Nai Harvest - Whatever

After relentlessly touring their sold out 7", Nai Harvest found time to record their debut album - Whatever, which showcases 10 tracks of modern emo at its best.

Opening with the title track, which is available for download now, the Sheffield duo do what they do best: fiddly crunchy guitars sandwiched in-between loud distortion. This song is so happy sounding at times, which is weird when you think of the word "emo", but when Ben Thompson's rough vocals belt out the nihilistic lyrics you can see where they got their genre tag. Whatever is the longest track on an album made up of songs that barely make 3 minutes, but it doesn't feel long compared to the others. With changes in chord patterns and rhythms, Nai Harvest keep you guessing all the way through, and this carries on for the rest of the 12".

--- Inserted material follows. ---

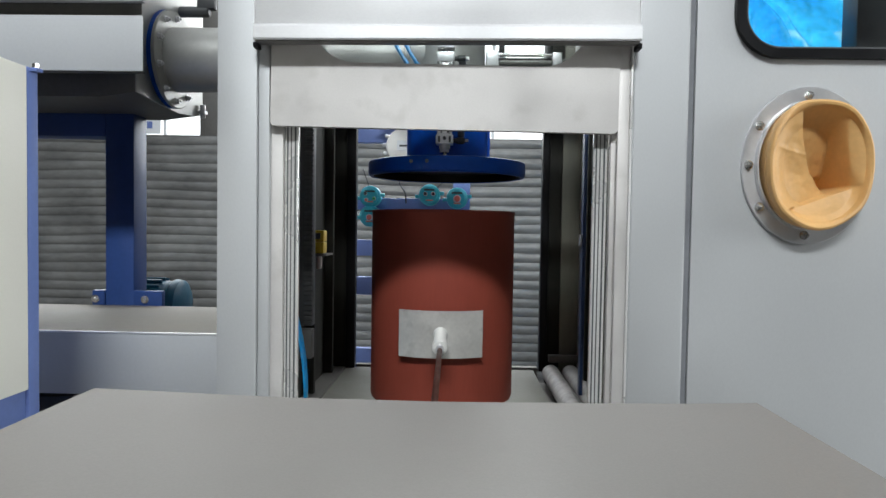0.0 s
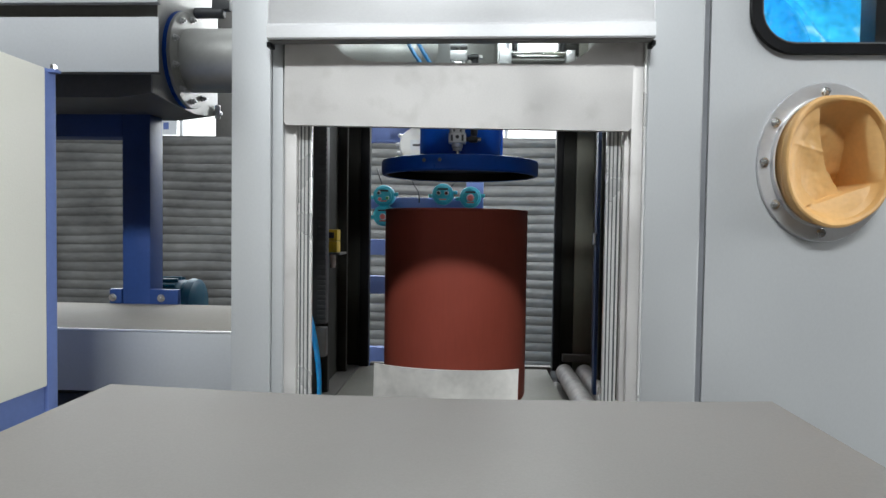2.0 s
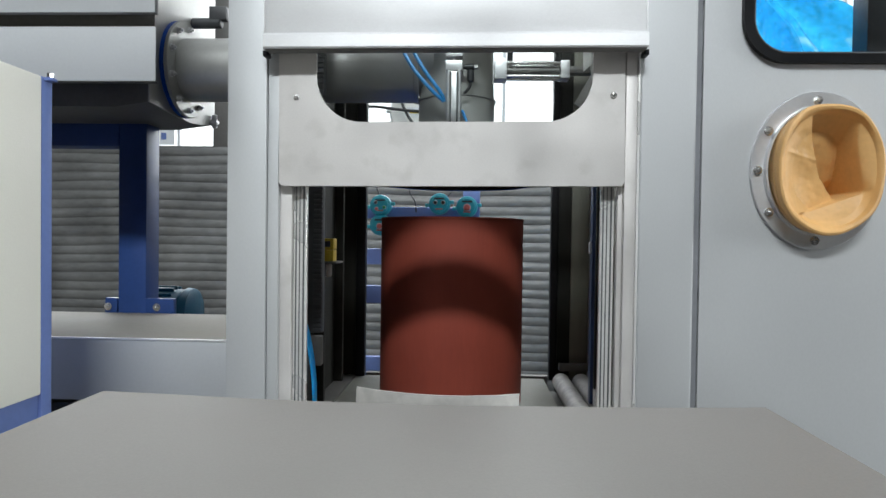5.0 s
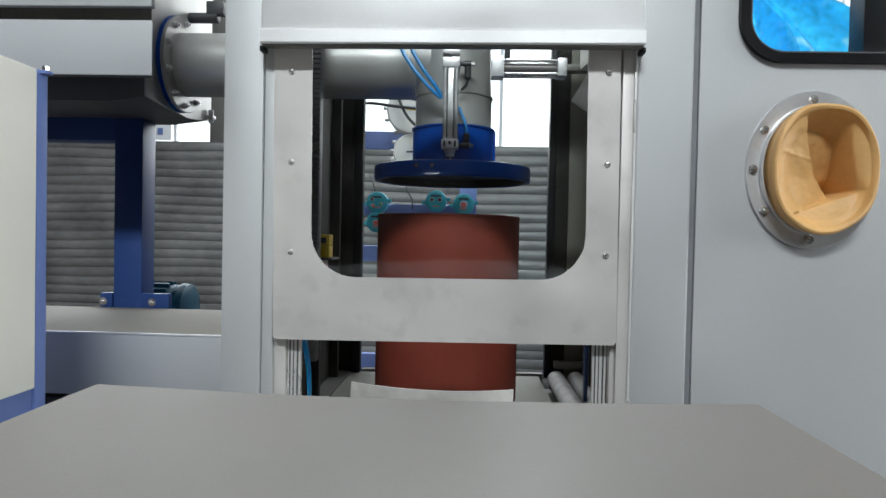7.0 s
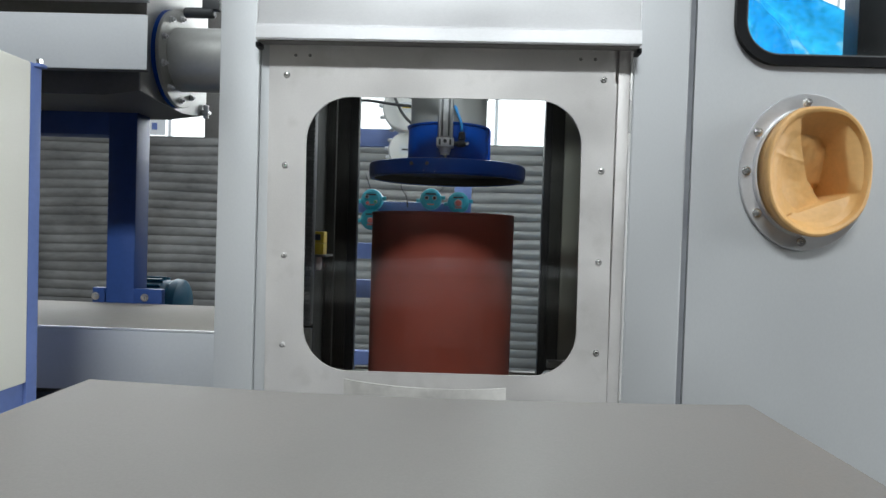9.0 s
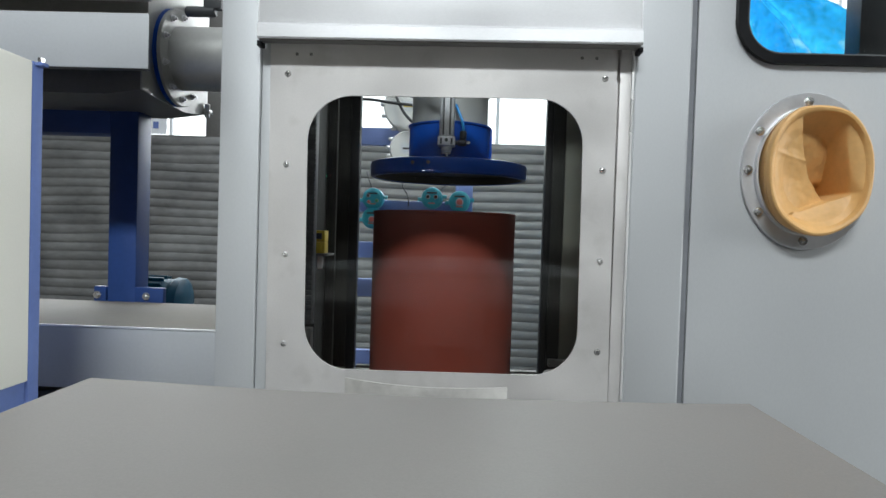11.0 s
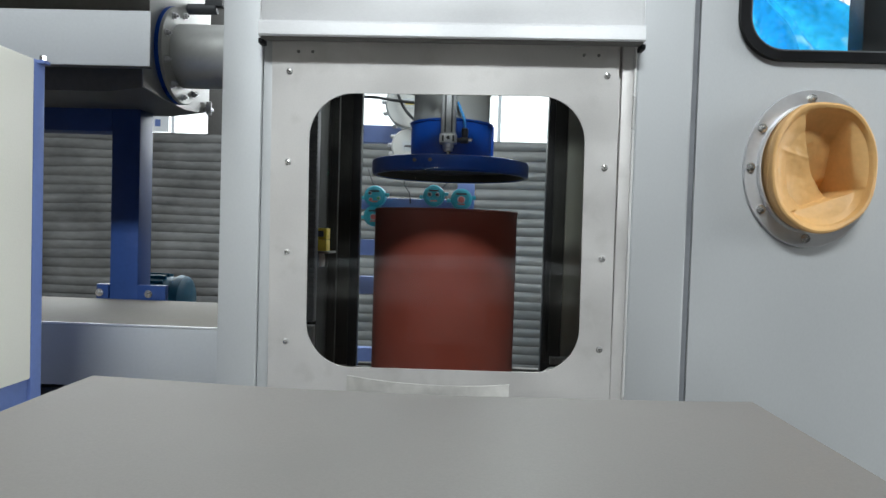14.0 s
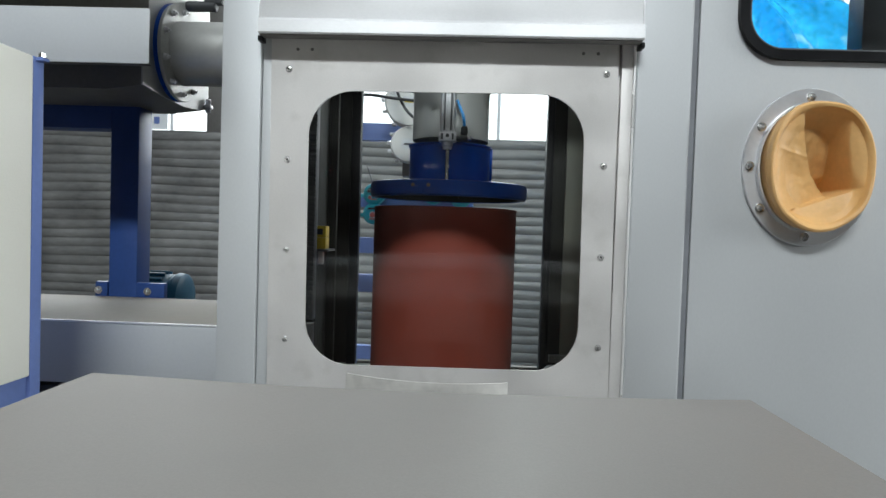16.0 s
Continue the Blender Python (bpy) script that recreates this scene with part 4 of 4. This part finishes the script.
round_junction(-0.230, 1.690, 0.077, INK)
round_junction(-0.232, 1.868, 0.105, YELLOW)
solo("box_pole", bm_box(-0.26, -0.20, 2.871, 2.95, 1.56, 2.2, 0.003), DARKSTEEL, "dark steel pole carrying round boxes", "post")
for pts in ([(-0.52, 2.95, 1.893), (-0.46, 2.80, 1.885), (-0.385, 2.70, 1.872), (-0.27, 2.68, 1.855), (-0.12, 2.64, 1.835)], [(-0.235, 2.872, 2.02), (-0.29, 2.75, 1.95), (-0.27, 2.70, 1.880), (-0.235, 2.69, 1.815), (-0.185, 2.67, 1.770), (-0.12, 2.66, 1.75)],
            [(-0.24, 2.93, 1.60), (-0.26, 2.93, 1.545), (-0.235, 2.93, 1.50), (-0.232, 2.956, 1.455)], [(-0.42, 2.93, 1.60), (-0.40, 2.92, 1.545), (-0.39, 2.92, 1.52)],
            [(-0.06, 2.93, 1.56), (-0.085, 2.92, 1.53), (-0.10, 2.92, 1.51)]):
    solo("cable", bm_tube(pts, 0.006 if pts[0][2] > 1.8 else 0.0028), DARK, "black cable hanging behind the chamber", "cable", group="cables")


# ---- moving things ----
def motions():
    def back(y):
        """0 at the drum, 1 drawn back."""
        return (1.6496 - y) / 0.7686

    door_rows = [(0.0, 1.5385), (4.2, 1.5385), (4.35, 1.532), (4.6, 1.500), (6.3, 1.243), (6.5, 1.212), (7.0, 1.130), (7.5, 1.049), (8.0, 0.966), (8.15, 0.946), (8.3, 0.940), (8.6, 0.940), (16.0, 0.940)]
    # the door hangs a little out of square and rocks over as it starts down
    walk(door, [(t, pose(0, 0, z, 0, 0.7 if t < 4.3 else (0.2 if t < 4.5 else -0.5), 0)) for t, z in door_rows])
    push_rows = [(0.0, 1.6496), (0.3, 1.5446), (0.6, 1.4438), (0.9, 1.3388), (1.2, 1.2355), (1.5, 1.1347), (1.8, 1.0423), (2.1, 0.9524), (2.35, 0.8861), (2.5, 0.881), (2.8, 0.881), (16.0, 0.881)]
    walk(push, [(t, pose(-0.0246 - 0.0117 * (y - 0.881) - 0.0198 * back(y), y, 0.216 + 0.002 * back(y), 0, 1.3 * back(y), 0.67)) for t, y in push_rows])
    lid_rows = [(0.0, 1.485), (14.1, 1.485), (14.2, 1.481), (14.3, 1.443), (14.4, 1.427), (14.5, 1.422), (14.8, 1.420), (15.2, 1.419), (16.0, 1.419)]
    walk(lid, [(t, pose(-0.029, 1.864, z)) for t, z in lid_rows])


motions()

As the album progresses with tracks such as Floor and Sitcom Fade-in, one thing is apparent about this album: although the duo still have their fiddly parts, there are a lot less, and this album is a lot heavier than their previous works. I'm not saying I'd start a wall of death, but the guitars have an obvious change in tone.
Twin Tweaks has a slight change again, with the lead parts not being fiddly, but more of a simple guitar riff. But simplicity isn't a bad thing, quite the opposite: it works in Nai Harvest's favour. It lets them show fans and fans-to-be that they're not one trick ponies fiddling about on clean guitars, they know how to write good songs and know when it helps to be more simple than intricate.

Distance, etc. is more like the 'old' Nai Harvest. Fiddly guitars and even gang shouts. I'm blown away. I don't know how Ben can play this and sing at the same time, but he does. And it's here I realise why I think I've heard these vocals before. I don't know if this is a good or bad thing, but I find the vocals somewhat alike those of The Cribs. Now, I loved The Cribs, but I don't know how the band might take that compliment. But trust me, it's a compliment.

This band continues to impress throughout, with Red Letter Day, On Play somehow managing to sound like grunge would if grunge wasn't so damn unhappy. Whatever ends on To Be There, a massive track that I can see being a crowd pleaser, easily. It has a big chorus at the end that finishes off the album perfectly.

When Whatever finished, I pressed repeat, then I went online and pre-ordered the vinyl. Nai Harvest quickly moved from being a band I liked to one of my favourites.

Whatever by Nai Harvest is out on April 15th via Dog Knights Productions and Pinky Swear Records.